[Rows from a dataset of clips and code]
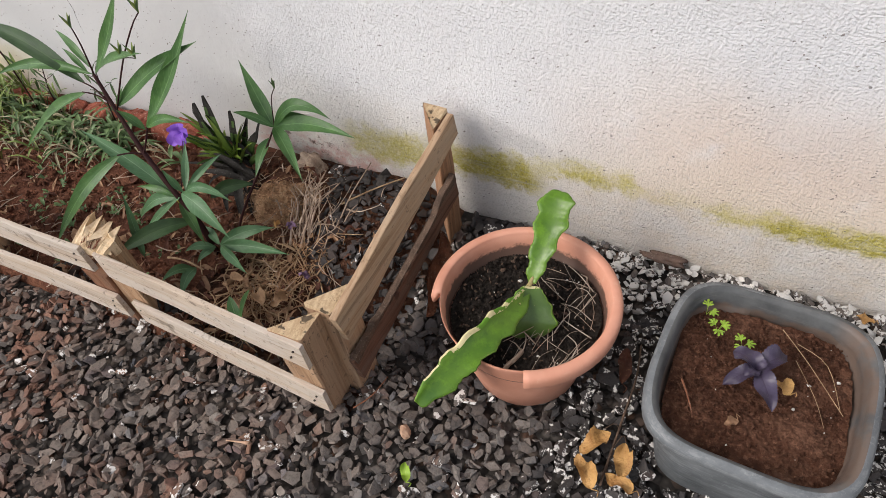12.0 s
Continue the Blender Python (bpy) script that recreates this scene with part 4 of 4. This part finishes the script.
for i in range(15):
    u = i / 14
    rings.append([])
    for j in range(44):
        a = 2 * math.pi * j / 44
        q = V((-0.362 + 0.084 * u * math.cos(a + 0.5) * (1 + 0.25 * math.sin(3 * a) + 0.1 * math.sin(7 * a)), 0.408 + 0.076 * u * math.sin(a + 0.5) * (1 + 0.2 * math.sin(2 * a + 1)), 0))
        q.z = ground_height(q.x, q.y) + 0.034 * (1 - u ** 2) - 0.006 + 0.022 * noise.noise(q * 34) + 0.010 * noise.noise(q * 95)
        rings[-1].append(q + V((0.004 * noise.noise(q * 70), 0.004 * noise.noise(q * 90), 0)))
loft(bm, rings, caps=False)
clod = whole("root_clod", bm, M_CLOD, "brown fibrous clod of roots and soil", "soil clod", smooth=False)
for k in range(40):
    bm = bmesh.new()
    c = V((random.gauss(-0.362, 0.035), random.gauss(0.395, 0.032), 0))
    c.z = ground_height(c.x, c.y) + 0.038
    a = random.uniform(0, 6.28)
    d = V((math.cos(a), math.sin(a), random.uniform(-0.3, 0.1))) * random.uniform(0.008, 0.024)
    tube(bm, [c - d, c + V((0, 0, random.uniform(0.002, 0.008))), c + d], 0.0009, 0.0005, 4, 4)
    part("root_fibre", bm, M_FIBRE if k % 2 else M_STRAW, clod)

# ---- dry stems, straw, litter ----
stalks = thing("dry_stem_bundle", (-0.265, 0.36, 0.05), "bundle of grey-brown dry stems leaning to the wall", "dry stems")
FAN = [(-0.410, 0.050), (-0.392, 0.075), (-0.375, 0.085), (-0.358, 0.112), (-0.340, 0.118), (-0.324, 0.122), (-0.309, 0.125), (-0.294, 0.128), (-0.279, 0.130), (-0.266, 0.126), (-0.255, 0.125), (-0.240, 0.100), (-0.222, 0.095), (-0.205, 0.085)]
for k in range(34):
    bm = bmesh.new()
    x, z = FAN[k % len(FAN)]
    b = V((-0.262 + 0.30 * (x + 0.30) + random.uniform(-0.02, 0.02), 0.345 + random.uniform(-0.05, 0.05), 0.0))
    b.z = ground_height(b.x, b.y) + 0.008
    far = random.uniform(0.55, 1.0)
    e = b.lerp(V((x + random.uniform(-0.035, 0.035), 0.52, z + random.uniform(-0.03, 0.01))), far)
    m = b.lerp(e, 0.5) + V((random.uniform(-0.018, 0.018), 0, random.uniform(-0.004, 0.016)))
    r = random.choice((0.0008, 0.0011, 0.0015, 0.0020, 0.0028))
    tube(bm, [b, b.lerp(m, 0.5) + V((random.uniform(-0.010, 0.010), 0, 0.006)), m, m.lerp(e, 0.5) + V((random.uniform(-0.010, 0.010), 0, 0.004)), e], r, r * 0.55, 5, 12, 0.18)
    for _ in range(k % 3):
        q = m + V((random.uniform(-0.06, 0.06), random.uniform(-0.01, 0.07), random.uniform(-0.01, 0.04)))
        tube(bm, [m, m.lerp(q, 0.5) + V((random.uniform(-0.012, 0.012), 0, 0.008)), q], r * 0.7, r * 0.35, 5, 6, 0.15)
    part("dry_stem", bm, M_ROOT, stalks)
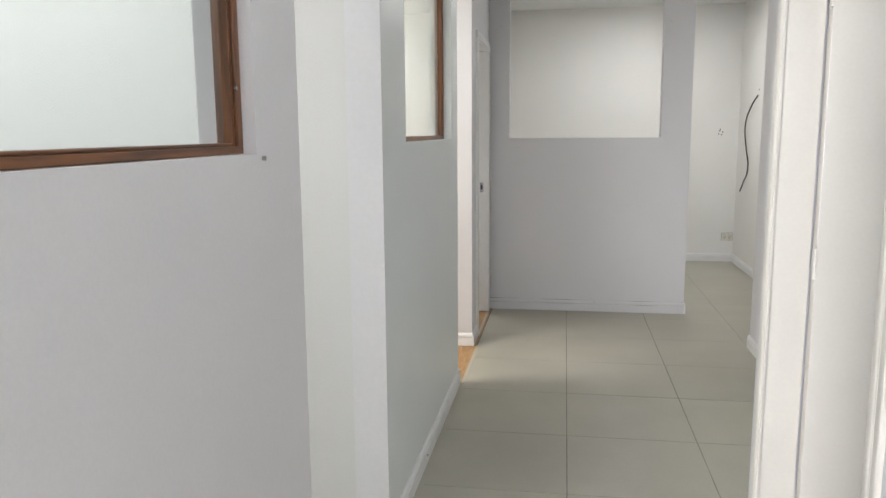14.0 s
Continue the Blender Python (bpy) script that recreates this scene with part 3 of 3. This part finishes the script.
def panel_door(m, label):
    t = thing("door", label, "door", m)
    part("leaf", boxes((0, 0, 0.012, 0.775, 0.035, 2.03), bevel=0.002), CREAMTRIM, t)
    for z in (0.2, 1.05, 1.82):
        h = part("hinge", boxes((-0.0015, 0.003, z - 0.045, 0.0005, 0.032, z + 0.045)), CREAMTRIM, t)
        part("knuckle", rod(bmesh.new(), (-0.004, -0.003, z - 0.045), (-0.004, -0.003, z + 0.045), 0.005), CREAMTRIM, h)
    rose = part("handle_rose", rod(bmesh.new(), (0.715, 0, 1.0), (0.715, -0.008, 1.0), 0.026, 20), METAL, t)
    part("handle_lever", rod(bmesh.new(), (0.715, -0.008, 1.0), (0.715, -0.05, 1.0), 0.009), METAL, rose)
    part("handle_lever", rod(bmesh.new(), (0.722, -0.05, 1.0), (0.61, -0.05, 1.0), 0.008), METAL, rose)
    return t


lining("door_frame_2", "x", 3.478, 4.270, HS - 0.102, HS + 0.002, 2.045, CREAMTRIM, "cream gloss-painted side door frame")
architrave("trim_door_2", CREAMTRIM, "x", 3.478, 4.270, HS, 1, 2.045, "cream moulded side door casing")
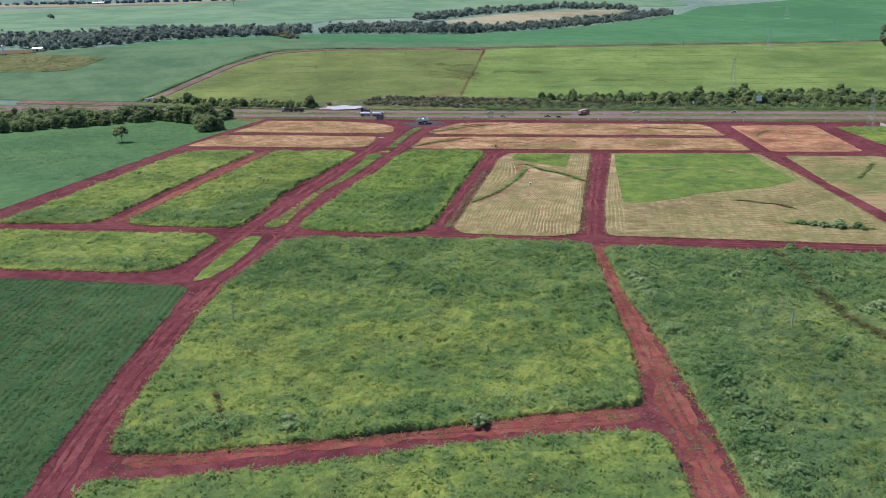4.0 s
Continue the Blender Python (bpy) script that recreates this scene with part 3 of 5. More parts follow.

→ Goal
Retype every entry verbatim and exclude the pictures from the copy.

→ Exercise output
12.0 s
Continue the Blender Python (bpy) script that recreates this scene with part 4 of 4. This part finishes the script.
for i in range(15):
    u = i / 14
    rings.append([])
    for j in range(44):
        a = 2 * math.pi * j / 44
        q = V((-0.362 + 0.084 * u * math.cos(a + 0.5) * (1 + 0.25 * math.sin(3 * a) + 0.1 * math.sin(7 * a)), 0.408 + 0.076 * u * math.sin(a + 0.5) * (1 + 0.2 * math.sin(2 * a + 1)), 0))
        q.z = ground_height(q.x, q.y) + 0.034 * (1 - u ** 2) - 0.006 + 0.022 * noise.noise(q * 34) + 0.010 * noise.noise(q * 95)
        rings[-1].append(q + V((0.004 * noise.noise(q * 70), 0.004 * noise.noise(q * 90), 0)))
loft(bm, rings, caps=False)
clod = whole("root_clod", bm, M_CLOD, "brown fibrous clod of roots and soil", "soil clod", smooth=False)
for k in range(40):
    bm = bmesh.new()
    c = V((random.gauss(-0.362, 0.035), random.gauss(0.395, 0.032), 0))
    c.z = ground_height(c.x, c.y) + 0.038
    a = random.uniform(0, 6.28)
    d = V((math.cos(a), math.sin(a), random.uniform(-0.3, 0.1))) * random.uniform(0.008, 0.024)
    tube(bm, [c - d, c + V((0, 0, random.uniform(0.002, 0.008))), c + d], 0.0009, 0.0005, 4, 4)
    part("root_fibre", bm, M_FIBRE if k % 2 else M_STRAW, clod)

# ---- dry stems, straw, litter ----
stalks = thing("dry_stem_bundle", (-0.265, 0.36, 0.05), "bundle of grey-brown dry stems leaning to the wall", "dry stems")
FAN = [(-0.410, 0.050), (-0.392, 0.075), (-0.375, 0.085), (-0.358, 0.112), (-0.340, 0.118), (-0.324, 0.122), (-0.309, 0.125), (-0.294, 0.128), (-0.279, 0.130), (-0.266, 0.126), (-0.255, 0.125), (-0.240, 0.100), (-0.222, 0.095), (-0.205, 0.085)]
for k in range(34):
    bm = bmesh.new()
    x, z = FAN[k % len(FAN)]
    b = V((-0.262 + 0.30 * (x + 0.30) + random.uniform(-0.02, 0.02), 0.345 + random.uniform(-0.05, 0.05), 0.0))
    b.z = ground_height(b.x, b.y) + 0.008
    far = random.uniform(0.55, 1.0)
    e = b.lerp(V((x + random.uniform(-0.035, 0.035), 0.52, z + random.uniform(-0.03, 0.01))), far)
    m = b.lerp(e, 0.5) + V((random.uniform(-0.018, 0.018), 0, random.uniform(-0.004, 0.016)))
    r = random.choice((0.0008, 0.0011, 0.0015, 0.0020, 0.0028))
    tube(bm, [b, b.lerp(m, 0.5) + V((random.uniform(-0.010, 0.010), 0, 0.006)), m, m.lerp(e, 0.5) + V((random.uniform(-0.010, 0.010), 0, 0.004)), e], r, r * 0.55, 5, 12, 0.18)
    for _ in range(k % 3):
        q = m + V((random.uniform(-0.06, 0.06), random.uniform(-0.01, 0.07), random.uniform(-0.01, 0.04)))
        tube(bm, [m, m.lerp(q, 0.5) + V((random.uniform(-0.012, 0.012), 0, 0.008)), q], r * 0.7, r * 0.35, 5, 6, 0.15)
    part("dry_stem", bm, M_ROOT, stalks)
14.0 s
Continue the Blender Python (bpy) script that recreates this scene with part 3 of 3. This part finishes the script.
def panel_door(m, label):
    t = thing("door", label, "door", m)
    part("leaf", boxes((0, 0, 0.012, 0.775, 0.035, 2.03), bevel=0.002), CREAMTRIM, t)
    for z in (0.2, 1.05, 1.82):
        h = part("hinge", boxes((-0.0015, 0.003, z - 0.045, 0.0005, 0.032, z + 0.045)), CREAMTRIM, t)
        part("knuckle", rod(bmesh.new(), (-0.004, -0.003, z - 0.045), (-0.004, -0.003, z + 0.045), 0.005), CREAMTRIM, h)
    rose = part("handle_rose", rod(bmesh.new(), (0.715, 0, 1.0), (0.715, -0.008, 1.0), 0.026, 20), METAL, t)
    part("handle_lever", rod(bmesh.new(), (0.715, -0.008, 1.0), (0.715, -0.05, 1.0), 0.009), METAL, rose)
    part("handle_lever", rod(bmesh.new(), (0.722, -0.05, 1.0), (0.61, -0.05, 1.0), 0.008), METAL, rose)
    return t


lining("door_frame_2", "x", 3.478, 4.270, HS - 0.102, HS + 0.002, 2.045, CREAMTRIM, "cream gloss-painted side door frame")
architrave("trim_door_2", CREAMTRIM, "x", 3.478, 4.270, HS, 1, 2.045, "cream moulded side door casing")
4.0 s
Continue the Blender Python (bpy) script that recreates this scene with part 3 of 5. More parts follow.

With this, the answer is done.